(Exercise goal) Write out every line of the material as it stands, apart from the pictures.

(Data shown)
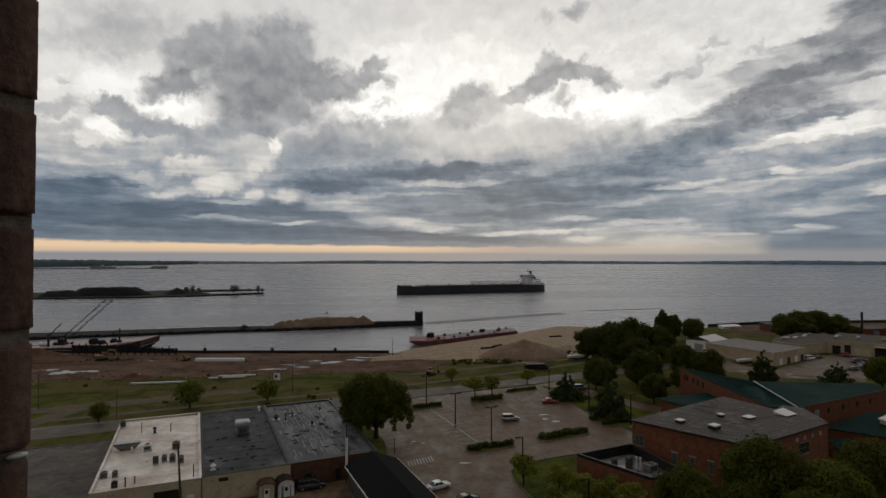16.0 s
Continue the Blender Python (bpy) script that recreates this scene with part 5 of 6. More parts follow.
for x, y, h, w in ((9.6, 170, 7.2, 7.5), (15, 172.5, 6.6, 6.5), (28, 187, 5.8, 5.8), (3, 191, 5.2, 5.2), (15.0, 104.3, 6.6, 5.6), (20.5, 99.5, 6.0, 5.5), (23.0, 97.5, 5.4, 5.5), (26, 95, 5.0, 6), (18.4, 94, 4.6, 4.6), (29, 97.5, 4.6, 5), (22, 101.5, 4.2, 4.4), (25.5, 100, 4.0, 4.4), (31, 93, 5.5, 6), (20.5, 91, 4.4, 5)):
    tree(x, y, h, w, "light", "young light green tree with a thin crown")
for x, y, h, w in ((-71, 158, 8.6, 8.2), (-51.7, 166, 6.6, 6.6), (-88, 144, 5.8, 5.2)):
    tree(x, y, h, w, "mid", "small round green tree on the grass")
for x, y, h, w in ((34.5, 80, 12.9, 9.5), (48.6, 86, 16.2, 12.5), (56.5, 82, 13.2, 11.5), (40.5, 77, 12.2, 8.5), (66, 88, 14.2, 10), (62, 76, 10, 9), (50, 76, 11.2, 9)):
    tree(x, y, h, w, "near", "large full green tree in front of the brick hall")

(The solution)
16.0 s
Continue the Blender Python (bpy) script that recreates this scene with part 5 of 6. More parts follow.
for x, y, h, w in ((9.6, 170, 7.2, 7.5), (15, 172.5, 6.6, 6.5), (28, 187, 5.8, 5.8), (3, 191, 5.2, 5.2), (15.0, 104.3, 6.6, 5.6), (20.5, 99.5, 6.0, 5.5), (23.0, 97.5, 5.4, 5.5), (26, 95, 5.0, 6), (18.4, 94, 4.6, 4.6), (29, 97.5, 4.6, 5), (22, 101.5, 4.2, 4.4), (25.5, 100, 4.0, 4.4), (31, 93, 5.5, 6), (20.5, 91, 4.4, 5)):
    tree(x, y, h, w, "light", "young light green tree with a thin crown")
for x, y, h, w in ((-71, 158, 8.6, 8.2), (-51.7, 166, 6.6, 6.6), (-88, 144, 5.8, 5.2)):
    tree(x, y, h, w, "mid", "small round green tree on the grass")
for x, y, h, w in ((34.5, 80, 12.9, 9.5), (48.6, 86, 16.2, 12.5), (56.5, 82, 13.2, 11.5), (40.5, 77, 12.2, 8.5), (66, 88, 14.2, 10), (62, 76, 10, 9), (50, 76, 11.2, 9)):
    tree(x, y, h, w, "near", "large full green tree in front of the brick hall")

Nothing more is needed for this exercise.